Helpful hint # 4- The best thing you can do today after reading this…. take some time and consider what my blog is making you think about right now in your world. Perhaps you are a varsity high school coach with no assistant coach, but you do have a JV coach. How can reading this help you discover a step towards being more effectively on the same page? Perhaps you are a college coach, with a brand new assistant coach or you are a brand recently hired college coach with a returning assistant coach – I believe being on the same page will make a difference.
Switching gears for a minute, then I’m landing this plane (my way of saying I’m about to end this blog).

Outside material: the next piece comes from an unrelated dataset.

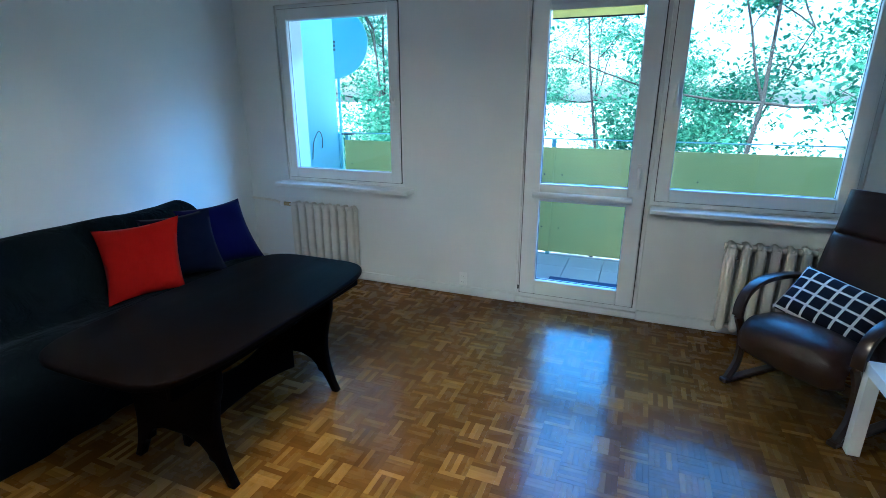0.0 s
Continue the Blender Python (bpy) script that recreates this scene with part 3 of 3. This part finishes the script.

Coach – I am not sure of anything I learned in 40 collegiate seasons of coaching women and men more important than this – our program culture (how we do things here) is critical. If practice has started in this last week or two, and you have never made a list of the non-negotiable expectations of “how we do things here”, then I would urge you to do that right away. Secondly, each of us answers to somebody – I believe that from an integrity standpoint, you need to know that your non-negotiable expectations are all supported by your Director of Athletics, and that they are in line with any published philosophies (e.g. hand-outs to players or parents). Perhaps considering this could stretch you to have an adult conversation with an athletic administrator that has never occurred. Regardless – you will soon be looking for responses from your players. You want them to be highly motivated – ask yourself this question – how does a coach create a highly motivated climate in practice? You want them to be “team-first” with their attitudes – what happens when they are not ? You want team cohesion – what steps are you taking to develop that ?
In closing – (the plane is on the final descent) Consider attempting a version of some of these ideas – keep what you like and what you think could make you more effective – discard the rest.